Der Serienmörder als Kind: „The Call - Leg nicht auf!“ von Brad Anderson
Brad Anderson drehte mit "The Call - Leg nicht auf!" einen soliden und effektiven Serienmörderthriller mit Halle Berry in der Hauptrolle.Effektiv inszenierte Auftragsarbeit
Jetzt ist er wieder in der Spur mit einer Auftragsarbeit, für die er eigentlich gar nicht vorgesehen war. Aber es ist erfreulich, dass der Job nicht von Joel Schumacher erledigt wurde. Erzählt wird die Geschichte von Jordan, einer Beamtin der Notrufzentrale (Halle Berry präzise und unprätentiös nach der Totalkatastrophe "The Cloud Atlas"), die durch ungeschicktes Verhalten einen Mord nicht verhindern kann, sich davon psychisch nicht erholt, aber dann ein zweites Mal ein Opfer in einer lebensbedrohlichen Situation in der Leitung hat.
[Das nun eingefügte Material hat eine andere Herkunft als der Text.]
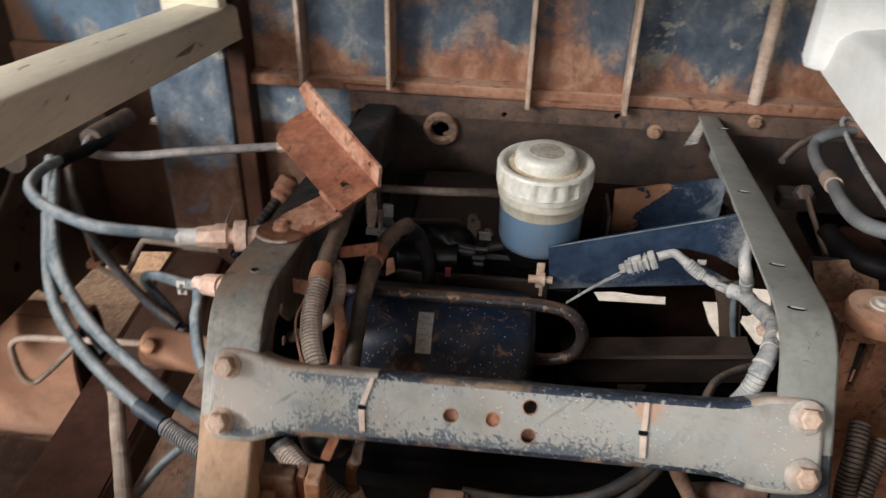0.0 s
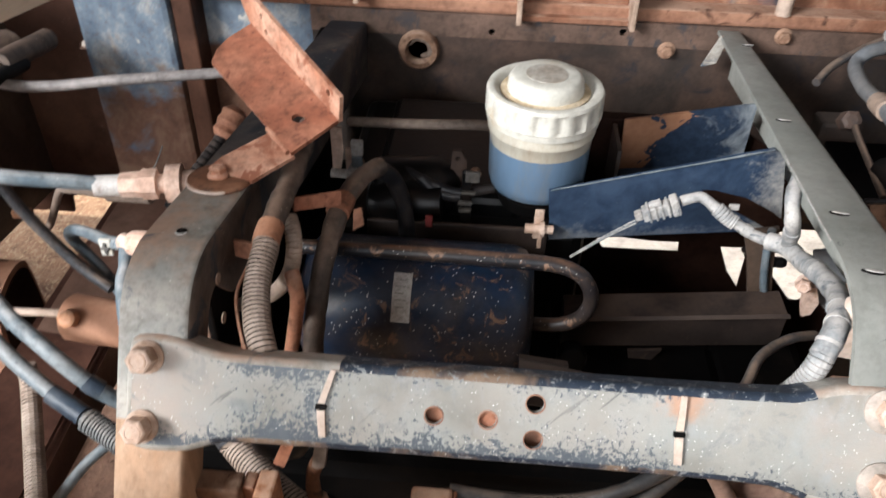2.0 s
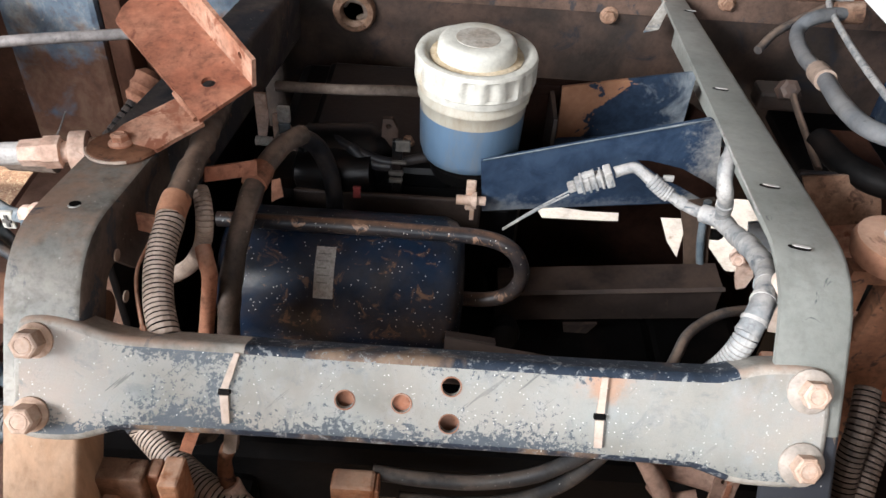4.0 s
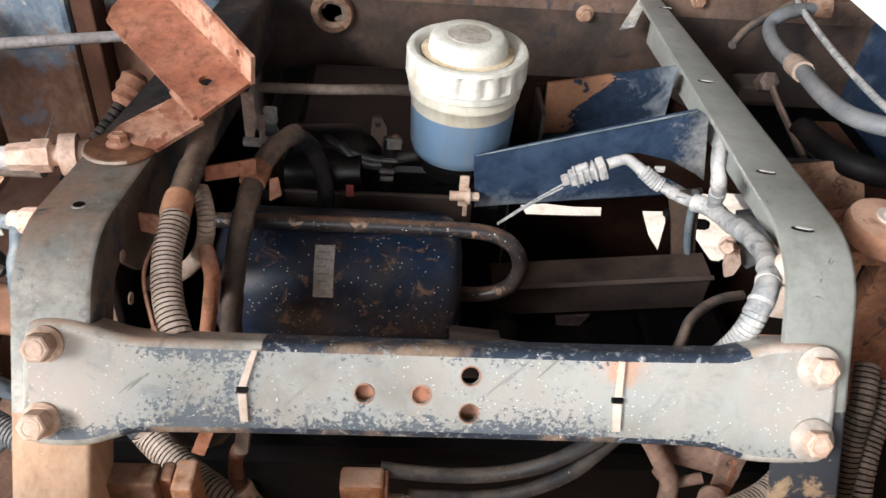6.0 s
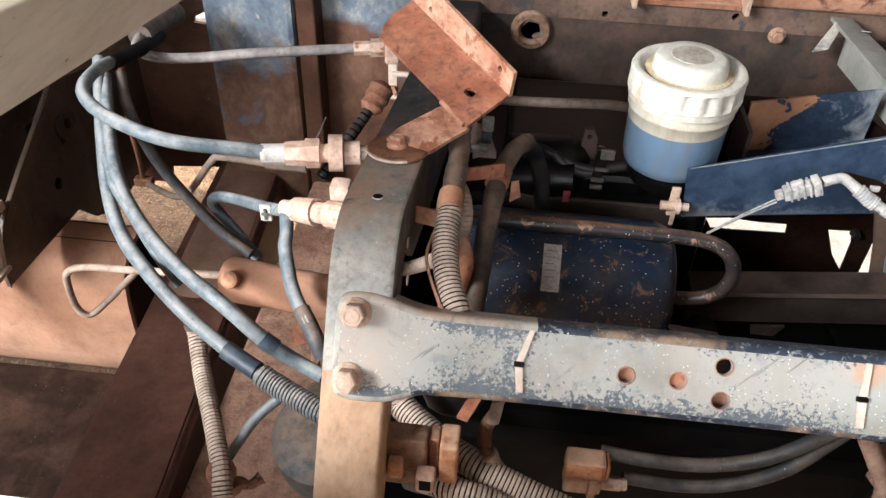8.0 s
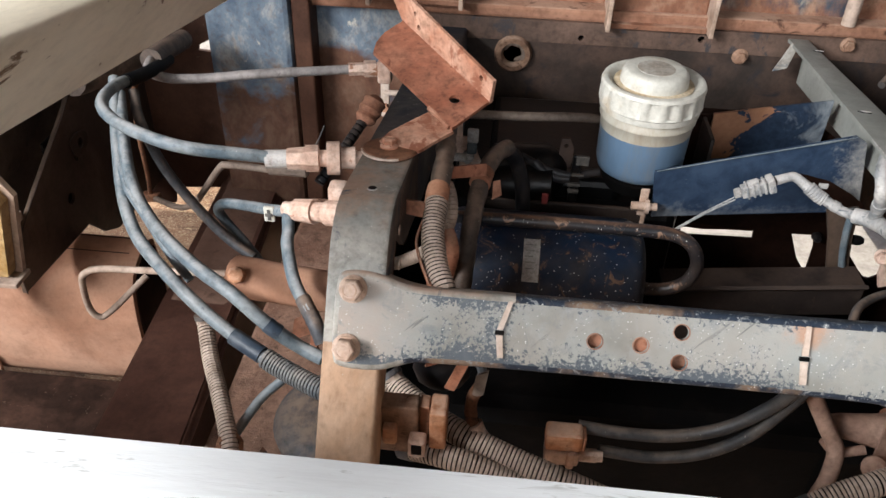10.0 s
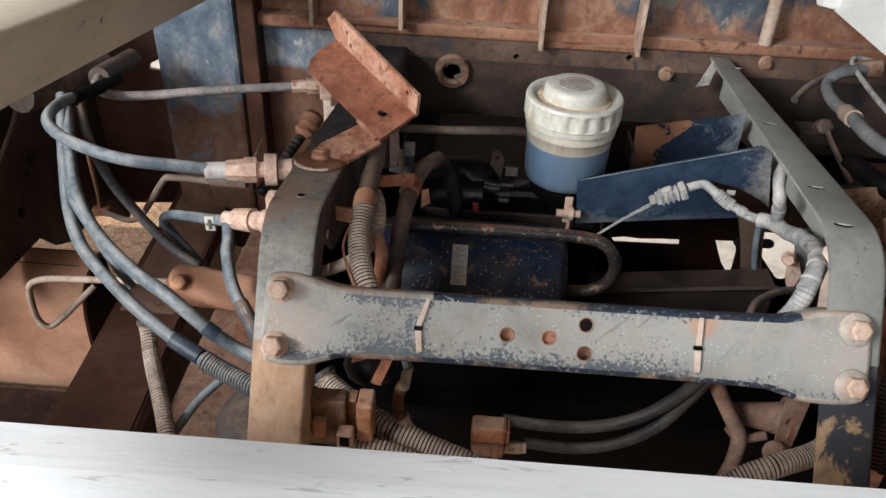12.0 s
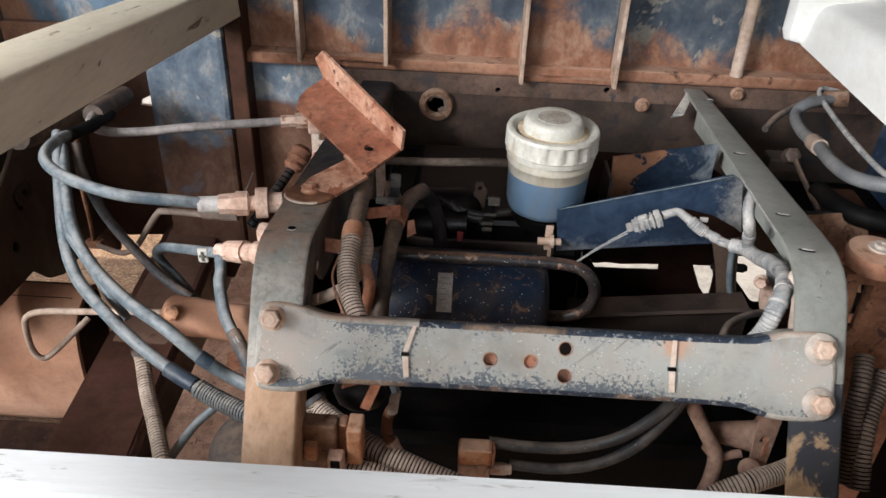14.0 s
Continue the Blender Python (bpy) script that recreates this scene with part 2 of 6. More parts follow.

Das ist ihre Gelegenheit, sich konzentriert aus der Krise zu kämpfen und nicht nur ihren eigenen Dämon zu besiegen.
Es ist einer dieser Filme, die das Genre nicht neu erfinden, wo das "Wie" wichtiger ist als das "Was". Und so inszeniert Anderson einen effektiven Film, der wechselt zwischen Spannungsteilen mit expressiven Großaufnahmen und ruhigeren Szenen, in denen sogar die Andeutungen einer Liebesgeschichte zwischen Jordan und einem Streifenpolizisten eingestreut sind.
The Machinist (Bild: 7938201)
Ganz genau hinhören
Für die Horrorreihe "Masters of Horror", die für das amerikanische Fernsehen produziert wurde, drehte Brad Anderson den Beitrag "Sounds like" (2006) über einen Mann, dessen Hörvermögen das Erträgliche übersteigt und seinen Verstand angreift. In "The Call" geht es auch ums Hören. Zum einen ums Zuhören, um das Erkennen von Stimmungen und Zwischentönen beim Gesprächsteilnehmer, zum anderen ums Hinhören, das Erkennen von Geräuschen oder Stimmen, was schließlich entscheidend zur Aufklärung beitragen wird.
Ein egozentrisches Kind
Den Mörder lernt der Zuschauer erst in seiner ganzen Gestalt kennen, als er die Fassung verliert, als es nicht läuft wie geplant, als er in seinem Auto gestört wird, in dem er sich bei laut dröhnender Musik ganz offensichtlich sehr wohl fühlt. Vorher sehen wir nur einen Schatten, einen Mann mit Kapuze oder seine Hände. Das dient nicht nur der Spannung und schafft ein Geheimnis, so wird er auch für uns nicht zum Menschen. Mit verzerrtem Gesicht und Tobsuchtsanfällen wie ein verzogenes, egozentrisches kleines Kind reagiert er dann auf Ungeplantes, wobei die Schuld für ihn beim Opfer liegt, das sich nicht angemessen als Opfer verhält. Ausschweifende und unkontrollierte Gestik, klappernde Zähne zeigen die ganze Erbärmlichkeit, die sich doch so oft hinter dem nach außen hin diabolisch Bösen verbirgt. Sehr wirkungsvoll ist auch der laute und extrem krachende Sound, wenn der Mörder unter Stress steht, als würde hier sein Amok laufendes Hirn vertont. Wenn man später im Film ein Foto sieht, auf dem er ein Passbildlächeln aufsetzt, erscheint dies nur noch als eine fürchterliche Grimasse mehr eines Wahnsinnigen, eine Interpretation, die man vorher vielleicht nicht so vorgenommen hätte.
Hier gibt es keinen diabolischen, überintelligenten Charme des Serienkillers, kein "Das Schweigen der Lämmer" oder "Dexter". "The Call" zeigt einen Mörder wie aus dem Horrorfilm ohne jede besondere Intelligenz oder Eleganz. Wenn seine Vergangenheit nach und nach aufgedeckt wird, dient dies eher der polizeilichen Spurensuche und keinen psychologischen Erklärungen. Er ist einfach nur das Böse und Perverse, und die Maske des Biedermanns und Familienvaters, die wir nicht zu sehen bekommen, ist wohl gar nicht viel anders als die Masken von Jason aus "Freitag der 13." und Michael Myers aus "Halloween", nur dass wir hier dabei zugucken, wie die Maske Risse bekommt.
Und von daher ist es durchaus passend, auch wenn dies kritisiert worden ist, dass der Schluss die Tendenz des Ganzen zum Horrorfilm vollendet.